= Essays: First Series =

1841 book by Ralph Waldo Emerson

Essays: First Series is a series of essays written by Ralph Waldo Emerson, published in 1841, concerning transcendentalism.

== Essays ==
The book contains:

1. "History"
2. "Self-Reliance"
3. "Compensation"
4. "Spiritual Laws"
5. "Love"
6. "Friendship"
7. "Prudence"
8. "Heroism"
9. "The Over-Soul"
10. "Circles"
11. "Intellect"
12. "Art"

== Reception ==
Many noted the influence of Thomas Carlyle.

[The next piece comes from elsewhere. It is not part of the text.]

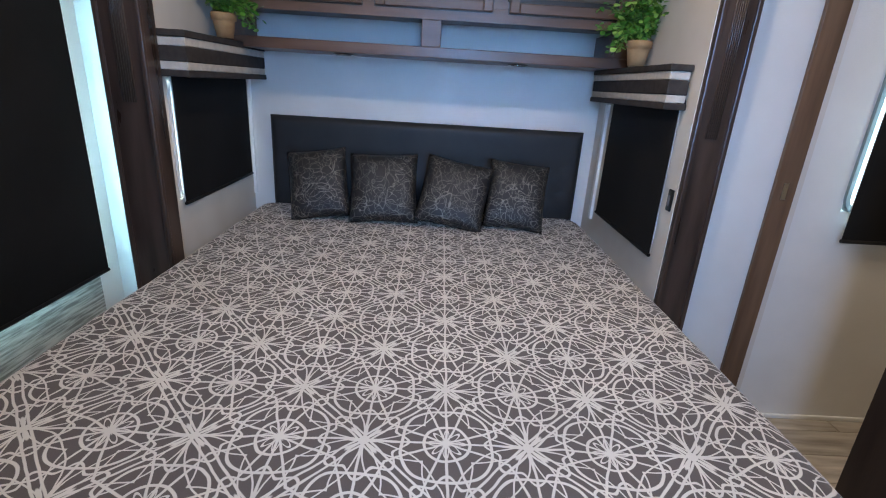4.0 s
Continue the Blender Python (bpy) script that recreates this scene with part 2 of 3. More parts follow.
RED = surface("red_valve_plastic", (.62, .075, .02), (.72, .10, .03), 20, rough=.35, bump=0)
BLUE = surface("blue_valve_plastic", (.015, .10, .62), (.025, .14, .72), 20, rough=.35, bump=0)
PAPER = surface("white_label", (.55, .56, .56), (.66, .67, .67), 20, rough=.5, bump=0)
INK = surface("grey_print", (.10, .10, .11), (.16, .16, .17), 20, rough=.6, bump=0)
DIFFUSER = plain_emission("lit_diffuser", (1, .9, .76), 6.0)
OFFLENS = surface("frosted_lens", (.62, .62, .60), (.70, .70, .68), 10, rough=.35, bump=0)
GROUND = surface("gravel_ground", (.20, .19, .17), (.33, .31, .28), .8, rough=.9, bump=.3, fine=12)


# ---- mesh helpers ----
def box(bm, x0, x1, y0, y1, z0, z1, bevel=0.0, seg=2):
    vs = bmesh.ops.create_cube(bm, size=1)["verts"]
    for v in vs:
        v.co = ((x0 + x1) / 2 + v.co.x * (x1 - x0), (y0 + y1) / 2 + v.co.y * (y1 - y0), (z0 + z1) / 2 + v.co.z * (z1 - z0))
    if bevel:
        es = {e for v in vs for e in v.link_edges}
        bmesh.ops.bevel(bm, geom=list(es), offset=bevel, segments=seg, affect="EDGES", profile=.5)
    return bm


def boxes(*rows, bevel=0.0):
    bm = bmesh.new()
    for r in rows:
        box(bm, *r, bevel=bevel)
    return bm


def rod(bm, a, b, r0, r1=None, n=16, caps=True):
    a, b = Vector(a), Vector(b)
    m = Matrix.Translation((a + b) / 2) @ (b - a).to_track_quat("Z", "Y").to_matrix().to_4x4()
    bmesh.ops.create_cone(bm, cap_ends=caps, segments=n, radius1=r0, radius2=r0 if r1 is None else r1, depth=(b - a).length, matrix=m)
    return bm


def lathe(bm, profile, centre, n=24):
    rings = []
    for r, z in profile:
        rings.append([bm.verts.new((centre[0] + r * math.cos(2 * math.pi * i / n), centre[1] + r * math.sin(2 * math.pi * i / n), centre[2] + z)) for i in range(n)])
    for a, b in zip(rings, rings[1:]):
        for i in range(n):
            bm.faces.new((a[i], a[(i + 1) % n], b[(i + 1) % n], b[i]))
    bm.faces.new(list(reversed(rings[0])))
    bm.faces.new(rings[-1])
    return bm


def mesh_object(name, bm, material, smooth=False):
    me = bpy.data.meshes.new(name)
    bmesh.ops.recalc_face_normals(bm, faces=bm.faces[:])
    bm.to_mesh(me)
    bm.free()
    me.materials.append(material)
    if smooth:
        for p in me.polygons:
            p.use_smooth = True
    return new(name, me)


def part(name, bm, material, parent, label="", smooth=False):
    ob = mesh_object(name, bm, material, smooth)
    ob.parent = parent
    if label:
        ob["label"] = label
    return ob


def structure(name, bm, material, label, category, smooth=False):
    return tagged(mesh_object(name, bm, material, smooth), label, category, kind="structure")


def thing(name, label, category, group=""):
    return tagged(new(name), label, category, group)


def wall_with_hole(axis, a0, a1, u0, u1, z0, z1, holes):
    """A wall slab between a0 and a1 on its axis, from u0 to u1 along, with openings (u0, u1, z0, z1)."""
    bm = bmesh.new()

    def slab(p, q, r, s):
        if q - p > 1e-4 and s - r > 1e-4:
            if axis == "x":
                box(bm, a0, a1, p, q, r, s)
            else:
                box(bm, p, q, a0, a1, r, s)
    at = u0
    for h0, h1, hz0, hz1 in sorted(holes):
        slab(at, h0, z0, z1)
        slab(h0, h1, z0, hz0)
        slab(h0, h1, hz1, z1)
        at = h1
    slab(at, u1, z0, z1)
    return bm


# ---- structure ----
TOP = 2.20
FLOOR = -.07
SLIDE_TOP = 1.985
floor = structure("floor", boxes((-1.42, 3.0, -2.7, .08, FLOOR - .06, FLOOR - .004)), SUBFLOOR, "weathered grey-tan vinyl plank floor", "floor")
structure("ceiling", boxes((-1.42, 3.0, -2.7, .22, TOP, TOP + .05)), CEIL, "plain cream vinyl ceiling", "ceiling")
structure("ceiling_slide", boxes((-1.14, 1.09, .0585, 1.15, SLIDE_TOP, SLIDE_TOP + .05)), CEIL, "low cream ceiling over the bed slide-out", "ceiling")
structure("floor_slide", boxes((-1.14, 1.09, .08, 1.15, .16, .20)), SUBFLOOR, "raised floor of the bed slide-out", "floor")
structure("wall_left", wall_with_hole("x", -1.36, -1.30, -2.7, .0, FLOOR, TOP, [(-1.45, -.03, .520, 1.62)]), STRIE, "grey streaked wallpaper wall round the large window", "wall")
structure("wall_left_end", boxes((-1.36, -1.298, .0, .20, FLOOR, TOP)), WHITE_WALL, "white wall strip beside the slide-out trim", "wall")
structure("wall_side_end", boxes((-1.298, -1.10, .12, .18, FLOOR, TOP), (-1.14, 1.10, .002, .058, SLIDE_TOP - .02, TOP - .001)), WHITE_WALL, "white wall over the slide-out opening", "wall")
structure("wall_slide_left", wall_with_hole("x", -1.10, -1.04, .14, 1.15, .2, SLIDE_TOP, [(.205, .935, .752, 1.24)]), WALL, "beige slide-out side wall with a small window", "wall")
structure("wall_slide_right", wall_with_hole("x", .985, 1.045, -.04, 1.15, FLOOR, SLIDE_TOP, [(.08, .70, .705, 1.24)]), WALL, "beige slide-out side wall with a small window", "wall")
structure("wall_headboard", boxes((-1.04, .985, 1.05, 1.11, .2, SLIDE_TOP)), WHITE_WALL, "plain white wall behind the headboard", "wall")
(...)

An anonymous English reviewer voiced the mainstream view when he wrote that the author of the book "out-Carlyles Carlyle himself," "imitat[ing] his inflations, his verbiage, his Germanico-Kantian abstractions, his metaphysics and mysticism." Jane Welsh Carlyle agreed, giving her impression in a letter to John Sterling: "I find him getting affected, stilted, mystical, and in short 'a considerable of a bore' A bad immitation [sic] of Carlyle's most Carlylish translations of Goethes [sic] most Goetheish passages!" For his part, Sterling described them to William Coningham as "the only book of any pith and significance that has dawned here lately . . . which at a glance, seem far ahead in compass and brilliancy of almost everything England has of late years (generations) produced".

== Musical setting ==
Three fragments from the essay "Spiritual Laws" form the backbone of composer Kaija Saariaho's True Fire for baritone and orchestra (2014), a piece of music that collages texts from various sources. The piece's title is taken from the essay's final sentence, that concludes also the setting: "We know the authentic effects of the true fire through every one of its million disguises."